O estudo revisa uma série de pesquisas nacionais e internacionais que apontam a correlação entre a percepção de insegurança e a menor prática de exercícios físicos. Em bairros considerados violentos, os níveis de atividade física costumam ser até 40% mais baixos, de acordo com dados do Ministério da Saúde. Em São Paulo, por exemplo, bairros como Capão Redondo, Cidade Tiradentes e Jardim Ângela registram altos índices de criminalidade e, ao mesmo tempo, os menores índices de atividade física entre seus moradores, segundo levantamento da Prefeitura de São Paulo e da Secretaria Municipal de Saúde.
A pesquisa destaca ainda casos recentes de violência em grandes centros urbanos, como São Paulo e Rio de Janeiro, onde frequentadores de parques e ciclovias foram vítimas de assaltos ou agressões. Esses episódios reforçam o medo da população e criam uma percepção de risco permanente, mesmo em locais destinados ao lazer e ao bem-estar. “Precisamos pensar a promoção da saúde de forma integrada. Não basta apenas construir ciclovias ou instalar equipamentos de ginástica em praças se a população não se sente segura para utilizá-los”, aponta Marília Andrade.
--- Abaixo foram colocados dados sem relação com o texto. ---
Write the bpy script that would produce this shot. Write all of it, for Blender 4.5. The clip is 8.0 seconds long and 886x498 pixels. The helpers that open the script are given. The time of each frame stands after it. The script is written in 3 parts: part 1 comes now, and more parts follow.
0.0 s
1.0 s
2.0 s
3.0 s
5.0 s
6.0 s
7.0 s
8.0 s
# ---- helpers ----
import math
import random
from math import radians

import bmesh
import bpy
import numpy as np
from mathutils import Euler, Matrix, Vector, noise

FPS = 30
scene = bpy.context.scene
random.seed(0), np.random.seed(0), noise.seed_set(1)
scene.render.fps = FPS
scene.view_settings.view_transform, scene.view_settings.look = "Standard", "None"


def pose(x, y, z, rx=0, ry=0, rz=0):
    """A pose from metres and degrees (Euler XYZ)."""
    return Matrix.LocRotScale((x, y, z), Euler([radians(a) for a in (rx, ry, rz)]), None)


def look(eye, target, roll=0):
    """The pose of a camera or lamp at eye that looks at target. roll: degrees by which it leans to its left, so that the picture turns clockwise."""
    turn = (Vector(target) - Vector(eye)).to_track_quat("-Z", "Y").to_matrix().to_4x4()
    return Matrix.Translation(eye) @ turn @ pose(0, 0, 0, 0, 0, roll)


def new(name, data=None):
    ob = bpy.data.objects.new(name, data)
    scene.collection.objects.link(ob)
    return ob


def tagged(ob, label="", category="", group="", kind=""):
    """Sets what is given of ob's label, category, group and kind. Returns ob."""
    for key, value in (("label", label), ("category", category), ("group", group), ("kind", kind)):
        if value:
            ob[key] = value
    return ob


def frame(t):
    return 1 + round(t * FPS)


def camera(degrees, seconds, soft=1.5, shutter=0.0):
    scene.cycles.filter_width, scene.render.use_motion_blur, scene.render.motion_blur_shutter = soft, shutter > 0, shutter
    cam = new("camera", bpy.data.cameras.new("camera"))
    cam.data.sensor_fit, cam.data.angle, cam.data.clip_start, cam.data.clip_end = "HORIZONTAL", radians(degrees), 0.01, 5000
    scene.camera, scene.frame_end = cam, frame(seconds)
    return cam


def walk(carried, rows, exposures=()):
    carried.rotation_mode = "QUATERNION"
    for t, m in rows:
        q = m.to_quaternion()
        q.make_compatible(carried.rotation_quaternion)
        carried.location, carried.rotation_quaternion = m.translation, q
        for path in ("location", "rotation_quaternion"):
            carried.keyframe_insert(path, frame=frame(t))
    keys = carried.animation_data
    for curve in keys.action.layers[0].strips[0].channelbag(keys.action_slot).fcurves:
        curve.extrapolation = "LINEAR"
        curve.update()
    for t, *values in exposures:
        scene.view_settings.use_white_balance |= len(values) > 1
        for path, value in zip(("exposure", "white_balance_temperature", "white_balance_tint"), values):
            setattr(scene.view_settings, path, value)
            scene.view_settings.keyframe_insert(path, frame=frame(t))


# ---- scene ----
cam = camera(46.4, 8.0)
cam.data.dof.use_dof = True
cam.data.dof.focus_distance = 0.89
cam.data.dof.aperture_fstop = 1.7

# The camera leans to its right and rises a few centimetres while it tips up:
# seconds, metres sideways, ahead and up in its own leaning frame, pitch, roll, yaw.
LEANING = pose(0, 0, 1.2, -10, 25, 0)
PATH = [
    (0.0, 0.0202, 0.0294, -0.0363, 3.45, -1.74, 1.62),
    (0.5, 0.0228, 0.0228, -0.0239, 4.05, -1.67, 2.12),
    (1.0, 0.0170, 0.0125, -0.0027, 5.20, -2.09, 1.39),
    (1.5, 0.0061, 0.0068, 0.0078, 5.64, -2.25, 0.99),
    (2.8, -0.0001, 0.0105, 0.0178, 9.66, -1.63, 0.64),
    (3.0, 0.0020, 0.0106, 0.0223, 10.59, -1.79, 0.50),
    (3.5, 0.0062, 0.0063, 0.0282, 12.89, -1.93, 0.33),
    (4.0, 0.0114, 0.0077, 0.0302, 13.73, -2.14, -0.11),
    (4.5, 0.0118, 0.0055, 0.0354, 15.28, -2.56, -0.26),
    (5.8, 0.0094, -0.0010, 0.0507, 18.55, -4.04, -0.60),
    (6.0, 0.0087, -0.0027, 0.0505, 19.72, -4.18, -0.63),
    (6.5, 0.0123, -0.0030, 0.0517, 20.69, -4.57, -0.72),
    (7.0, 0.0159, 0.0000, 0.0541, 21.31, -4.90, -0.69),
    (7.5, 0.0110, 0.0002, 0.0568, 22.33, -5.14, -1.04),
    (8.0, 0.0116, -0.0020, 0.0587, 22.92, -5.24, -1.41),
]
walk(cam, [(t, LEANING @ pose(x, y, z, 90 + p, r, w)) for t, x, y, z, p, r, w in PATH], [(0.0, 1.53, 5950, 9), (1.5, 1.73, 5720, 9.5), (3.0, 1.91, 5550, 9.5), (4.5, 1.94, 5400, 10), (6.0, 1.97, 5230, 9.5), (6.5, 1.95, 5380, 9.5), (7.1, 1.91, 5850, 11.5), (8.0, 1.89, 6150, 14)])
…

Outro ponto levantado pelo estudo é o papel desigual da violência sobre diferentes grupos sociais. Mulheres e idosos, por exemplo, são mais propensos a relatar medo de sair às ruas e, por isso, tendem a ser mais sedentários. A desigualdade racial também se faz presente: moradores negros e periféricos relatam níveis mais altos de preocupação com a violência e enfrentam maiores dificuldades de acesso a espaços seguros para a prática de atividades físicas.
Diante desse cenário, os autores defendem que a violência urbana seja reconhecida como um determinante social da saúde, conceito usado pela OMS para designar os fatores estruturais que influenciam a saúde das populações. Isso significa que políticas públicas voltadas à atividade física e à qualidade de vida devem considerar também o combate à violência e à desigualdade territorial como estratégias de promoção da saúde.
A pesquisa reforça que a solução para o sedentarismo não pode ser apenas individual. Investimentos em segurança, iluminação pública, mobilidade urbana, equipamentos esportivos comunitários e presença do poder público em regiões vulneráveis são fundamentais para que o exercício físico se torne uma opção real e acessível. “Tratar a violência como obstáculo à saúde nos obriga a adotar uma abordagem mais ampla, voltada para a justiça social. Cidades mais seguras são cidades mais saudáveis”, conclui Marília.